6주차 딥러닝 (3)

정지원·2024년 3월 25일

에이블 스쿨 복습

목록 보기

26/51

성능관리

모델이 복잡해지면 가짜 패턴까지 학습하게 된다.

가짜패턴
- 학습 데이터에만 존재하는 특이한 성질
- 모집단 전체 x
- 과적합의 원인
모델링은 학습용데이터에 있는 패턴으로 모집단 전체를 예측하는 것이 목적이다.
적절하게 예측한 패턴(모델)은 다른 데이터도 잘 예측할 수 있음
=> 적절한 복잡도
적절한 복잡도 를 찾기 위한 방법
- Epoch와 learning_rate 조절
- hidden layer, node 수 조정
- Early Stopping
- Regularization: L1, L2
- Dropout

과적합 및 방지

Early stopping

과적합을 방지하기 위해 모델의 훈련을 조기에 중단하는 방법
반복횟수가 많으면 과적합이 될 수 있다.(항상 과적합은 아님)

from keras.callbacks import EarlyStopping

es = EarlyStopping(monitor = 'val_loss', min_delta = 0, patience=0)
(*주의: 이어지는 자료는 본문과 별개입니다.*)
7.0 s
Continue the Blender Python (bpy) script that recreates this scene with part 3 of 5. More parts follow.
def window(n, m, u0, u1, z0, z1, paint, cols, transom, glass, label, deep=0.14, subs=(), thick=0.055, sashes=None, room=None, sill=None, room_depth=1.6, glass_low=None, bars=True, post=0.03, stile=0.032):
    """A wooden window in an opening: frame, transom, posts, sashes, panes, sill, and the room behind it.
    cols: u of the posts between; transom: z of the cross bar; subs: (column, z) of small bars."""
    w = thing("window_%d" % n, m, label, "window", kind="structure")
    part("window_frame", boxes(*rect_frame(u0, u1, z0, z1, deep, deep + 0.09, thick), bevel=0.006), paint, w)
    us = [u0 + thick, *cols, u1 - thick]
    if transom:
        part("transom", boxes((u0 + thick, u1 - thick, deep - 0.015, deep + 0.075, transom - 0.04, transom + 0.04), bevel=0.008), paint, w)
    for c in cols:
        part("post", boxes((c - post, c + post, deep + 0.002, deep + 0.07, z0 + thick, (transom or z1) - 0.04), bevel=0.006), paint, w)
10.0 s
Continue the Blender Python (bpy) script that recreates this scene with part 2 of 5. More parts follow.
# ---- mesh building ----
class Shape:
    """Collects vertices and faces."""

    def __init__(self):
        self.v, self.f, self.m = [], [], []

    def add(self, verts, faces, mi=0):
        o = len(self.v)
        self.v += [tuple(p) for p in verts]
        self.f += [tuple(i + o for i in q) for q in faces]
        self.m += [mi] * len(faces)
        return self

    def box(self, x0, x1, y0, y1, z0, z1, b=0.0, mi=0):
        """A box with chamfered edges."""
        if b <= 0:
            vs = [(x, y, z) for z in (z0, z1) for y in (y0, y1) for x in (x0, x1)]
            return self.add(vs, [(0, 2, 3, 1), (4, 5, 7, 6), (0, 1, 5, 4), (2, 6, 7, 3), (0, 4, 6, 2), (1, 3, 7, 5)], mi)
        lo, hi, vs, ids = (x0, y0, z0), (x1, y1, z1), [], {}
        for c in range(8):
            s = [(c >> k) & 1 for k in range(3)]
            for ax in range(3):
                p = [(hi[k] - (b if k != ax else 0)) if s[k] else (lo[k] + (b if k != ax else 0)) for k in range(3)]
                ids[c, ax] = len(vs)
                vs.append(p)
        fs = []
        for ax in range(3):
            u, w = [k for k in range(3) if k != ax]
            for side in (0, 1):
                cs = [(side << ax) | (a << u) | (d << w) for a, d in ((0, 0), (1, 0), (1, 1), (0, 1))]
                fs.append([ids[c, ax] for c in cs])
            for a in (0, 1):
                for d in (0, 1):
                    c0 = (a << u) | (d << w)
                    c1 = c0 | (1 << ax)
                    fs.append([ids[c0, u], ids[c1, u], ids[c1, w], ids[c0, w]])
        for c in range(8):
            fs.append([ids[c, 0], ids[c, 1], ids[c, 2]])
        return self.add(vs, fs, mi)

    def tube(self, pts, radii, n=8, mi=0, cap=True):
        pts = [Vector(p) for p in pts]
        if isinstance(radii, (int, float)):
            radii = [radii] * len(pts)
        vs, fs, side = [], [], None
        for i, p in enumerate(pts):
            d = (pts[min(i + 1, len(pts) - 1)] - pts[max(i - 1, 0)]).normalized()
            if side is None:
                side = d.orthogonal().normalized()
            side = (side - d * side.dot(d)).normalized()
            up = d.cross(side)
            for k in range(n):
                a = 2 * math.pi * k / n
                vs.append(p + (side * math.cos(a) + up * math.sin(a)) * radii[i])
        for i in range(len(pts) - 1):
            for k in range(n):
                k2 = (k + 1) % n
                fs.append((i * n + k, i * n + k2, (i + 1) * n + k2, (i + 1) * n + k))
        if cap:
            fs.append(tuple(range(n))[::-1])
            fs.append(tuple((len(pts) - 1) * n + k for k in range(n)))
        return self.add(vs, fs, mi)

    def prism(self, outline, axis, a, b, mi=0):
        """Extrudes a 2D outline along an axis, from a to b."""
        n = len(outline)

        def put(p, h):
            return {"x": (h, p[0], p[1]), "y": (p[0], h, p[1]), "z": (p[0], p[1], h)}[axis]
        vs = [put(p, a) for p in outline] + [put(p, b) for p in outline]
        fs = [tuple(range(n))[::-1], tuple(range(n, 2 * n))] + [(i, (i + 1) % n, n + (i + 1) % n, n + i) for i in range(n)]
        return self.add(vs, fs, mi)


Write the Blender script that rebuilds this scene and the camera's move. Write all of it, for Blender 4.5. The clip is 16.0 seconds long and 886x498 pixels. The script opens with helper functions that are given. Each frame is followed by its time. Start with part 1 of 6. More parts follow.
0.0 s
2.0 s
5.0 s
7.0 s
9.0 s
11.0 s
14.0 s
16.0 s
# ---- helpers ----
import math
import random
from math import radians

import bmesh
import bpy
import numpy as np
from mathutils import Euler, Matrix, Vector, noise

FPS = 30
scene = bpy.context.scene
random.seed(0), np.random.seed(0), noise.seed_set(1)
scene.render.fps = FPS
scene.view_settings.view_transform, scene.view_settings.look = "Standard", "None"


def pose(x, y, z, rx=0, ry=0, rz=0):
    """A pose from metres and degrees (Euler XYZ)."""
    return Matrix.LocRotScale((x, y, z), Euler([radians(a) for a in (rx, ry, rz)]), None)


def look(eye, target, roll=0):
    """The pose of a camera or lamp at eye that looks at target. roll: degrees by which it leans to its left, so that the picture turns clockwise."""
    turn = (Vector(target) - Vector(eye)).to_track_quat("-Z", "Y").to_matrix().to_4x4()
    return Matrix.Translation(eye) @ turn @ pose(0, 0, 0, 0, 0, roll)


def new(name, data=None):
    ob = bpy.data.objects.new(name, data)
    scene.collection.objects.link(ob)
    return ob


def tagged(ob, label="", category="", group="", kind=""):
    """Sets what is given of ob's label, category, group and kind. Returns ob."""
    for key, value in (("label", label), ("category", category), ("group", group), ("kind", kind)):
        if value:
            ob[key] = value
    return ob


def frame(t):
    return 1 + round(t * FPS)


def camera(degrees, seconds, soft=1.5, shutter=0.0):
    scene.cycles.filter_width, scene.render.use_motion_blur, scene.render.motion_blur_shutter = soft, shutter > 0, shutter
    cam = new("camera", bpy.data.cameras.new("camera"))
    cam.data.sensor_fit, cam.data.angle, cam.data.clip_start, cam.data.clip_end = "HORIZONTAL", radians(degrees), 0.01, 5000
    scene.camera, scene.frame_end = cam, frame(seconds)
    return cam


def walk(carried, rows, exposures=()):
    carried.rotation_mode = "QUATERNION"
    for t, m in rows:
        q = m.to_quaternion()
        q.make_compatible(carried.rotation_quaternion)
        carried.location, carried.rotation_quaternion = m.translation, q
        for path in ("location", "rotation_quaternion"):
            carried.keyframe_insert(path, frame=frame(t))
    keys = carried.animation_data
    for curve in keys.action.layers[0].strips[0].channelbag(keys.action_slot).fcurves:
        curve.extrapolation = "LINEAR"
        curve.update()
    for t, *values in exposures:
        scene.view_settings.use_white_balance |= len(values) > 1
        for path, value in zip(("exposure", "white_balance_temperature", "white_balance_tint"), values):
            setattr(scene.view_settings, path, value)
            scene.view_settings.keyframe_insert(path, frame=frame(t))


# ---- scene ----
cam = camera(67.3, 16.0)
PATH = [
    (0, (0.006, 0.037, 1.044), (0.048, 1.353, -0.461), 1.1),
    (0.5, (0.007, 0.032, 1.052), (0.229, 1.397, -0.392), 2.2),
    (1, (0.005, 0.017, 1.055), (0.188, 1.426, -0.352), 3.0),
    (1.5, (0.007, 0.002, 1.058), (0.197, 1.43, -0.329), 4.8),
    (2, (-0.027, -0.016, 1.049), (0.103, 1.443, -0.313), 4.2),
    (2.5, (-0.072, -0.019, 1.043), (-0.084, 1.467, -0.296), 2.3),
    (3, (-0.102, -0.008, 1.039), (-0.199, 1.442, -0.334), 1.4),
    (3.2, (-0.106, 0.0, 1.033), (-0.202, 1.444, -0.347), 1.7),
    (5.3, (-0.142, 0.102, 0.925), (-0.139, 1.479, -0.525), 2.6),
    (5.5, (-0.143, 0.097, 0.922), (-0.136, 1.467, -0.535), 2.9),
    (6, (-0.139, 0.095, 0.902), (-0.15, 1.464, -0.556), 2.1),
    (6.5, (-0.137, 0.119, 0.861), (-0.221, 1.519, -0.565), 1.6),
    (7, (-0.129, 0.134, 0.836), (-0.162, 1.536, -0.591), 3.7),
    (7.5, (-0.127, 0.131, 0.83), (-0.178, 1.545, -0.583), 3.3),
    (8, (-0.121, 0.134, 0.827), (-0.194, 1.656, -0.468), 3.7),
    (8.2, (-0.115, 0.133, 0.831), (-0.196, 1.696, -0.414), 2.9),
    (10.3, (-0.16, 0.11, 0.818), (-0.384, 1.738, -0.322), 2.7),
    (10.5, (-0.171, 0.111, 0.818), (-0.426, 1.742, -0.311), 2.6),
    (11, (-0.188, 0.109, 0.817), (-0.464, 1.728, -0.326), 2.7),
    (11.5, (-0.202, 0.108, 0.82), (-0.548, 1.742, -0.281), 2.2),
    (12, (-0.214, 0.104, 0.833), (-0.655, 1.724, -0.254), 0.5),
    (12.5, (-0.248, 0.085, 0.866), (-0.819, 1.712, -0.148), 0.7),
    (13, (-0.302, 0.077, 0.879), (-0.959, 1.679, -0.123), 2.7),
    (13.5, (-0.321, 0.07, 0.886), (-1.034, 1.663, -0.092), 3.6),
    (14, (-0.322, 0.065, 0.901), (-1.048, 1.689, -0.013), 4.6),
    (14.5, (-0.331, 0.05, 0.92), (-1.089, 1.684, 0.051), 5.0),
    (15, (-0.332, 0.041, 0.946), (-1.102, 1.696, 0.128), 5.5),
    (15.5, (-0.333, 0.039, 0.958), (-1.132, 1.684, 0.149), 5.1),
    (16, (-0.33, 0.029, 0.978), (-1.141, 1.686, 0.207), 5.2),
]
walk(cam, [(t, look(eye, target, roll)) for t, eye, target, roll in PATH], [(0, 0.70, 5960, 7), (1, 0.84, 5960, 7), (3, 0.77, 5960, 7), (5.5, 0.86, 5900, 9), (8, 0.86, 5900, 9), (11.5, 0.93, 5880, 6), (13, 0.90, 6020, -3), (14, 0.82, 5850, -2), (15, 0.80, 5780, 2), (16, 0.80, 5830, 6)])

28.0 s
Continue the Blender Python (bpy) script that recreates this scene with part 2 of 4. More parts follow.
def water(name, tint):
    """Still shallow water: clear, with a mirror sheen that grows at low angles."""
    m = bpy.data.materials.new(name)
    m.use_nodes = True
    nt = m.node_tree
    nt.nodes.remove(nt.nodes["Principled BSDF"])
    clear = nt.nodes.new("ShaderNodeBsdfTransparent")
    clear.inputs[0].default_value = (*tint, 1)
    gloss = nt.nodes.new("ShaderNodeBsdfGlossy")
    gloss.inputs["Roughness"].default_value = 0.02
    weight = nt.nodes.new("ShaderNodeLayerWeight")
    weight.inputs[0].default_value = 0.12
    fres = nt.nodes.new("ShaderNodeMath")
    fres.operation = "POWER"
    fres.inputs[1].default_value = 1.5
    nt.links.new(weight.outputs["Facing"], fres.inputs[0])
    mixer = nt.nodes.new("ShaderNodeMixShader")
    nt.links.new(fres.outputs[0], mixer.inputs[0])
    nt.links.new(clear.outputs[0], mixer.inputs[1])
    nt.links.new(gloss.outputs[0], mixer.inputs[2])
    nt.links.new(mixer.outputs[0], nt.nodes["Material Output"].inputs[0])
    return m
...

model.fit(x_train, y_train, epochs=100, validataion_split 0.2,
			callbacks=[es])

EarlyStopping옵션
- monitor: 기본값 val_loss
- min_delta: 오차의 최소값에서 줄어드는 양이 몇 이상이 되어야 하는지 지정
- patience: 오차가 줄어들지 않는 것을 몇번 기다려 줄지 지정(기본 0)
- callbacks: epoch 단위로 학습이 진행되는 동안 중간에 개입할 task 지정

실제 사용

# 모델 선언
clear_session()

model2 = Sequential( [Dense(128, input_shape = (nfeatures,), activation= 'relu'),
                      Dense(64, activation= 'relu'),
                      Dense(32, activation= 'relu'),
                      Dense(1, activation= 'sigmoid')] )
model2.compile(optimizer= Adam(learning_rate = 0.001), loss='binary_crossentropy')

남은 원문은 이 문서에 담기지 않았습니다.